Il faudra bien un jour que ces derniers se posent la question de leur responsabilité sociale. A cet égard, l'interview de Claire Chazal sur TF1, le 18 septembre, qui mobilise plus de 13 millions de télespectateurs, reste un modèle de confusion entre information et communication. On ne peut s'empêcher de se remémorer à la communication de Liliane Bettencourt - sa vie étalée dans Paris Match et en basket à la télévision- orchestrée en 2010 par la même agence Euro RSCG et des équipiers de Stéphane Fouks.
Responsabilité sociale et démocratie
«Si la communication politique ne s'interroge par sur sa façon de contribuer à la démocratie, elle court à sa perte et à son rejet, affirme Robert Zarader, président d'Equancy & Co, conseiller à titre bénévole et amical de François Hollande. Il faut clarifier ses objectifs, entre ce qui relève de la séduction et de la persuasion, ce qui relève de la responsabilité et de l'éthique. Les messages politiques doivent faire le pari de l'intelligence, pas du mensonge. Les journalistes et l'opinion savent décrypter les éléments de langage et ne sont plus dupes.»
«Pour notre métier, on sort de cette affaire avec un profond sentiment de malaise, ressent Vincent Lamkin, cofondateur de l'agence Comfluence. Le rôle du communicant n'est pas de jouer l'opacité, la dissimulation pour construire un artefact, mais de faire la pédagogie d'idées et de projets complexes au service de la démocratie et de réussir cette dualité entre l'homme normal que réclame le champ médiatique et l'homme sauveur qu'impose la Ve République.»

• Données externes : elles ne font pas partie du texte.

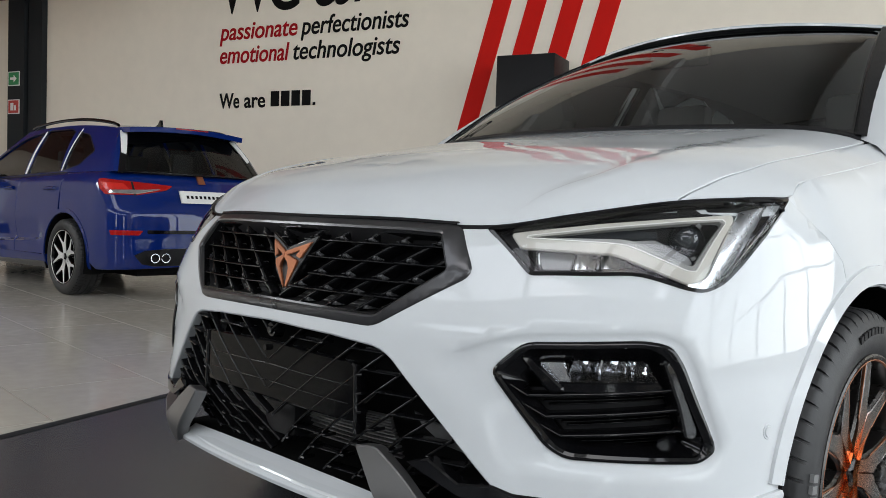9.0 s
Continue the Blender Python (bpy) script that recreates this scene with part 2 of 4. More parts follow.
def inside(p, poly):
    x, y = p[..., 0], p[..., 1]
    c = np.zeros(x.shape, bool)
    q = np.array(poly)
    for (x0, y0), (x1, y1) in zip(q, np.roll(q, -1, 0)):
        c ^= ((y0 > y) != (y1 > y)) & (x < (x1 - x0) * (y - y0) / (y1 - y0 + 1e-15) + x0)
    return c


def subdiv(poly, step):
    out = []
    for p, q in zip(poly, poly[1:] + poly[:1]):
        n = max(1, int(math.ceil(math.dist(p, q) / step)))
        out += [(p[0] + (q[0] - p[0]) * i / n, p[1] + (q[1] - p[1]) * i / n) for i in range(n)]
    return out


def inset_poly(poly, d):
    """The outline moved inwards by d (counter-clockwise or clockwise alike)."""
    q = np.array(poly, float)
    area = np.sum(q[:, 0] * np.roll(q[:, 1], -1) - np.roll(q[:, 0], -1) * q[:, 1])
    s = 1 if area > 0 else -1
    a, b = np.roll(q, 1, 0), np.roll(q, -1, 0)
    e1, e2 = q - a, b - q
    e1 /= np.linalg.norm(e1, axis=1)[:, None] + 1e-12
    e2 /= np.linalg.norm(e2, axis=1)[:, None] + 1e-12
    n1, n2 = np.stack([-e1[:, 1], e1[:, 0]], 1) * s, np.stack([-e2[:, 1], e2[:, 0]], 1) * s
    m = n1 + n2
    m /= np.maximum((m * n1).sum(1), .5)[:, None]
    return [tuple(v) for v in q + m * d]


def depth_in(u, z, poly):
    """How far a point lies inside an outline; negative outside."""
    p = np.stack(np.broadcast_arrays(u, z), -1)[..., None, :]
    a = np.array(poly)
    b = np.roll(a, -1, 0)
    t = np.clip(((p - a) * (b - a)).sum(-1) / ((b - a) ** 2).sum(-1), 0, 1)
    best = np.linalg.norm(p - a - t[..., None] * (b - a), axis=-1).min(-1)
    x, y = p[..., 0], p[..., 1]
    hits = ((a[:, 1] > y) != (b[:, 1] > y)) & (x < (b[:, 0] - a[:, 0]) * (y - a[:, 1]) / (b[:, 1] - a[:, 1] + 1e-15) + a[:, 0])
    return np.where(hits.sum(-1) % 2 == 1, best, -best)


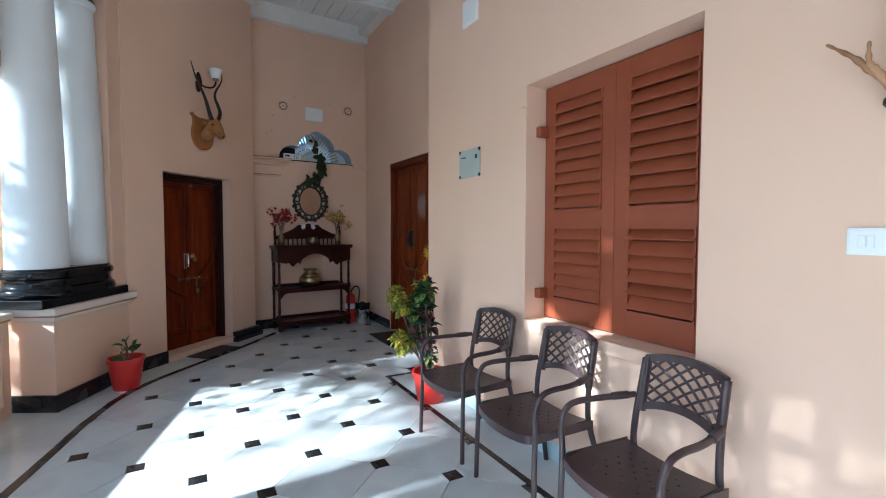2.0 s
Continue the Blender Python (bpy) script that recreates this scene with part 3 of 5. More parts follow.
# ---- the shuttered window ----
win = thing("window_1", pose(-3.64, WALL_Y, 0), "closed red-brown louvred wooden window shutters", "window", kind="structure")
W, Z0, Z1, Y = 1.265, 0.88, 2.515, 0.165
part("sill", boxed(0.0, -0.012, 0.80, W, 0.19, 0.88, bevel=0.008), PEACH, win, "plastered sloping window sill")
for a, b, c, d in ((0, Z0, 0.03, Z1), (W - 0.03, Z0, W, Z1), (0.03, Z1 - 0.03, W - 0.03, Z1), (0.03, Z0, W - 0.03, Z0 + 0.02)):
    part("window_frame", boxed(a, Y + 0.02, b, c, Y + 0.09, d), SHUTTER, win)
part("backing", boxed(0.03, Y + 0.07, Z0 + 0.02, W - 0.03, Y + 0.085, Z1 - 0.03), SHUTTER, win, "inner boards behind the louvres")
half = W / 2 - 0.012
slat = boxed(0, -0.022, -0.034, half - 0.2, -0.012, 0.034, bevel=0.003)
slat_mesh = bpy.data.meshes.new("slat")
slat.to_mesh(slat_mesh), slat.free()
slat_mesh.materials.append(SHUTTER)
for k in range(2):
    x = 0.012 + k * half
    sh = part("shutter", boxed(x, Y, Z0 + 0.01, x + 0.10, Y + 0.035, Z1 - 0.012, bevel=0.004), SHUTTER, win, "red-brown louvred shutter leaf")
    bm = boxed(x + half - 0.102, Y, Z0 + 0.01, x + half - 0.002, Y + 0.035, Z1 - 0.012, bevel=0.004)
    for z0, z1 in ((Z0 + 0.01, Z0 + 0.15), (1.53, 1.64), (Z1 - 0.12, Z1 - 0.012)):
        box(bm, x + 0.10, Y, z0, x + half - 0.10, Y + 0.035, z1)
    for z0, z1 in ((Z0 + 0.15, 1.53), (1.64, Z1 - 0.12)):
        for a, b, c, d in ((x + 0.10, z0, x + 0.112, z1), (x + half - 0.112, z0, x + half - 0.10, z1), (x + 0.112, z0, x + half - 0.112, z0 + 0.012), (x + 0.112, z1 - 0.012, x + half - 0.112, z1)):
            box(bm, a, Y - 0.008, b, c, Y + 0.03, d)
    part("shutter_rails", bm, SHUTTER, sh)
    for z0, z1, n in ((Z0 + 0.165, 1.52, 6), (1.655, Z1 - 0.135, 9)):
        step = (z1 - z0) / n
        for j in range(n):
            o = new("slat", slat_mesh)
            o.parent = sh
            tilt = 30 if k else 24
            if k and z0 < 1.2 and j in (1, 5):
                tilt = 44
            o.matrix_basis = pose(x + 0.10, Y + 0.022, z0 + (j + 0.5) * step, -tilt, 0, 0) @ Matrix.Diagonal((1, 1, step / 0.068 * 1.12, 1))
for z in (1.06, 2.20):
    part("hinge", boxed(-0.012, Y - 0.075, z - 0.035, 0.05, Y + 0.002, z + 0.035, bevel=0.006), SHUTTER, win, "painted iron shutter hinge")
part("catch", boxed(W - 0.05, Y - 0.015, 1.1, W - 0.03, Y, 1.18, bevel=0.003), BRASS_OLD, win, "small brass catch")


# ---- garden chairs ----
CHAIR_BROWN = material("brown_plastic", (0.042, 0.024, 0.026), (0.060, 0.037, 0.040), 0.38, scale=12, bump=0.04, fine=90, stain=(0.10, 0.085, 0.085), stain_amount=0.35, stain_scale=6)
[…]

«Entre le quinquennat de Nicolas Sarkozy, qui a substitué le signe à l'action, et la pré-campagne de DSK, c'est toujours l'émotion qui parle avant la raison, avec le risque que la communication politique soit perçue comme la perversion ultime de la démocratie, s'inquiète Jean-Christophe Alquier, vice-président de TBWA France. Il faut faire le chemin inverse, défendre que de la raison et de la responsabilité peuvent naitre l'émotion.» Et opposer au cynisme de bon ton l'audace d'une authentique éthique.